Before the eighteenth century, people crudely measured time. Galileo used his own pulse as a measure. Today, our atomic clocks can measure a time interval as small as one-millionth of a second. (Though we have a word for one-trillionth of a second— pico second —we still have no way of accurately measuring it.)
But no matter how finely calibrated our clocks are, they are always measuring something discrete—an interval, a repeating signal, a duration between events. This is the heart of the problem: We measure time as a duration and think of motion as continuous. The best definition of motion we have is intricately tangled between the discrete and continuous impressions of time and space.
Despite contributions by Aristotle, Galileo, Newton, and many others, for over 2,000 years nobody offered better clues about motion’s deeper nature than Zeno.
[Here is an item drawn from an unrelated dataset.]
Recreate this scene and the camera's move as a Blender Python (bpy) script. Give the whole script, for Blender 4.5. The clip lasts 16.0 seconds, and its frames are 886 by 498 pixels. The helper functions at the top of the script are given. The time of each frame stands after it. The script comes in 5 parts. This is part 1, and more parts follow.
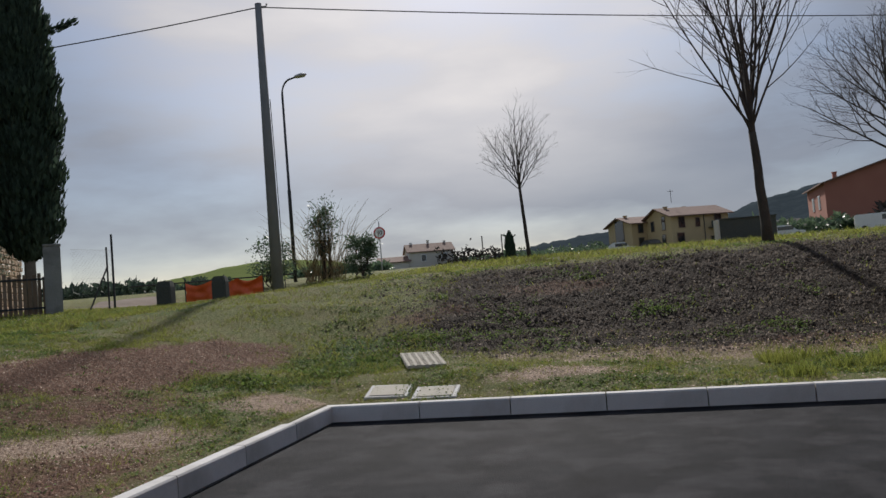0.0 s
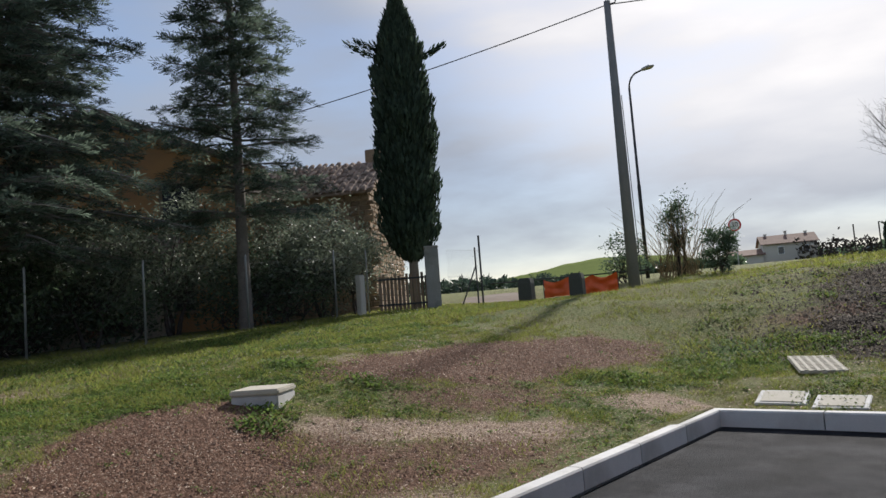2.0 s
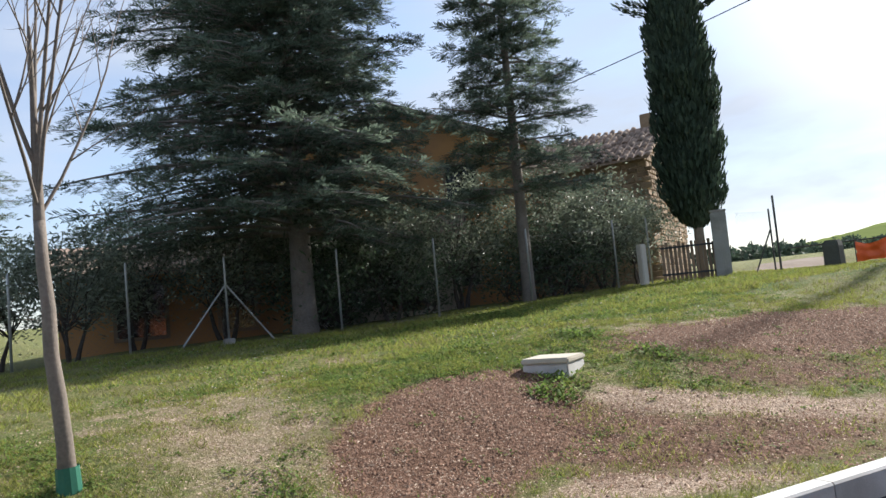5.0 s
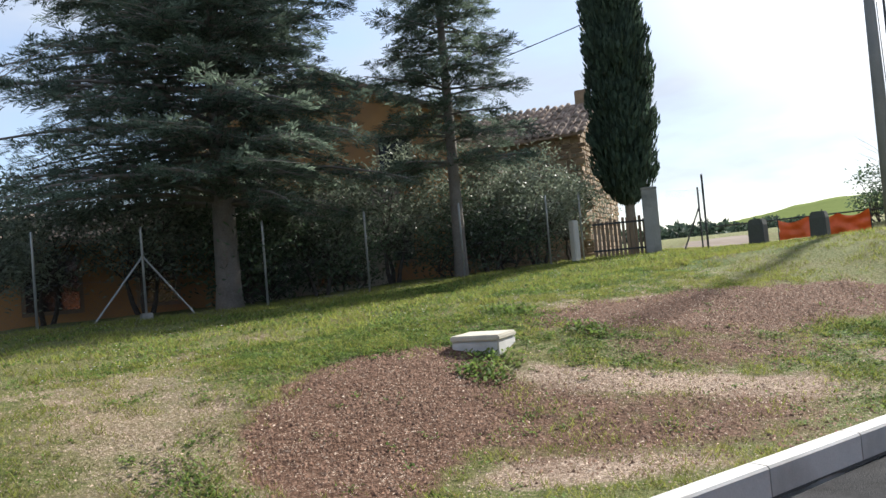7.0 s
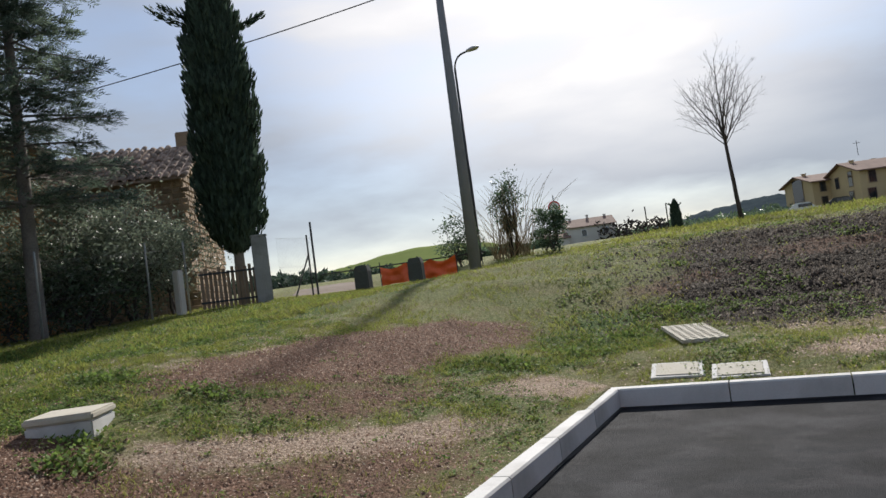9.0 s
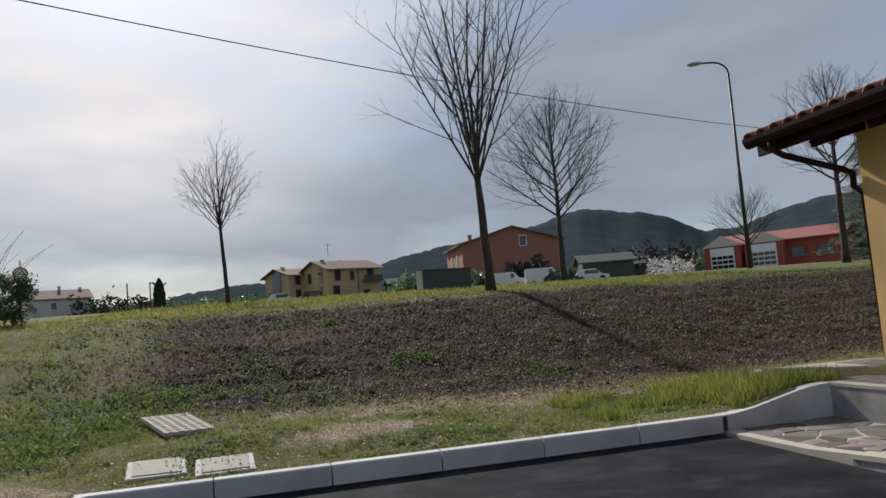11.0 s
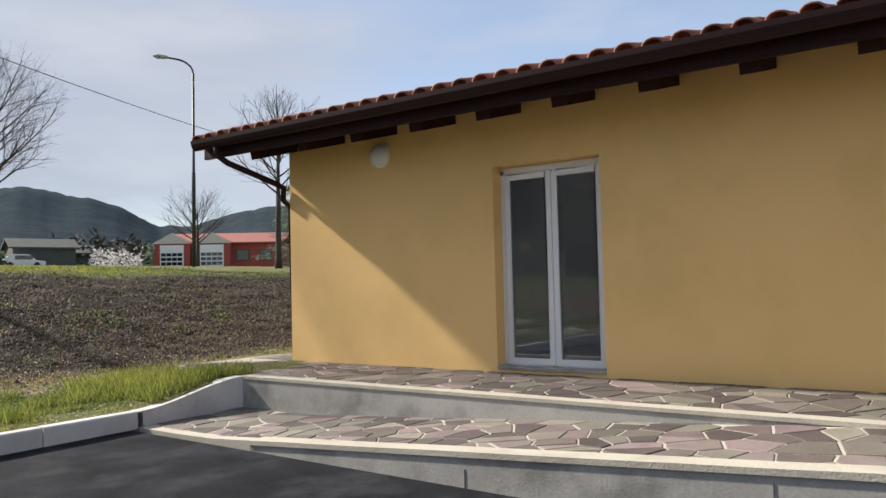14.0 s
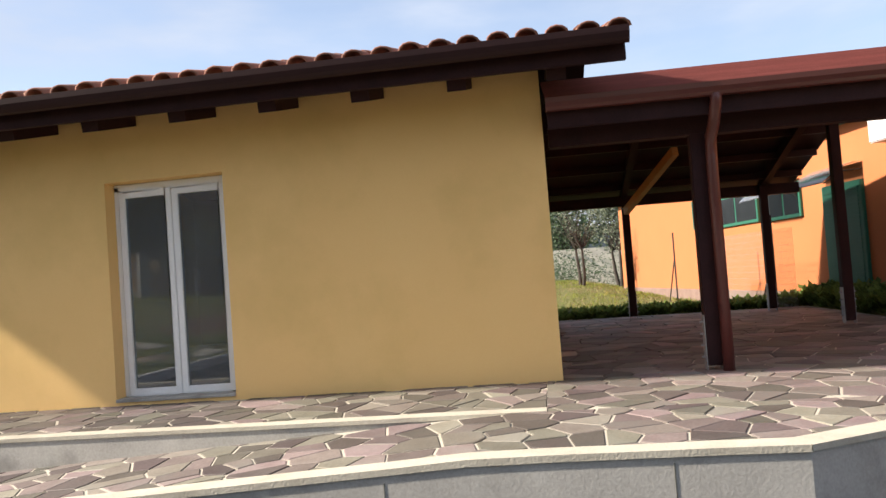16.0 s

The twentieth century brought relativity and quantum mechanics.
Space and time were no longer separate aspects of reality. Now they merge into a single four-dimensional continuum.
Time dilation, inconstancy of mass, and special relativity suggest that motion is indeed illusory. Motion changes mass, or is it the other way around? Quantum theory suggests that some motion is not continuous. Electrons cannot just sit anywhere within an atom. They are strictly confined to moving between discrete energy levels around an atom’s nucleus.
Yet we still have a hard time imagining them discretely jumping around, disrespecting our sense of continuous motion. One can’t help imagining Zeno rejoicing as his paradoxes return, no longer cast off as answered by simple calculus arguments.
Everything is motion
One thing is sure: Everything in this universe, every atom, every molecule, is in some form of motion, whether it be simple locomotive displacement from one place to another, random molecular bombardments, or complex, astonishingly fast, unavoidable vibrations of energy transfer. And our understanding of that motion remains fundamentally paradoxical.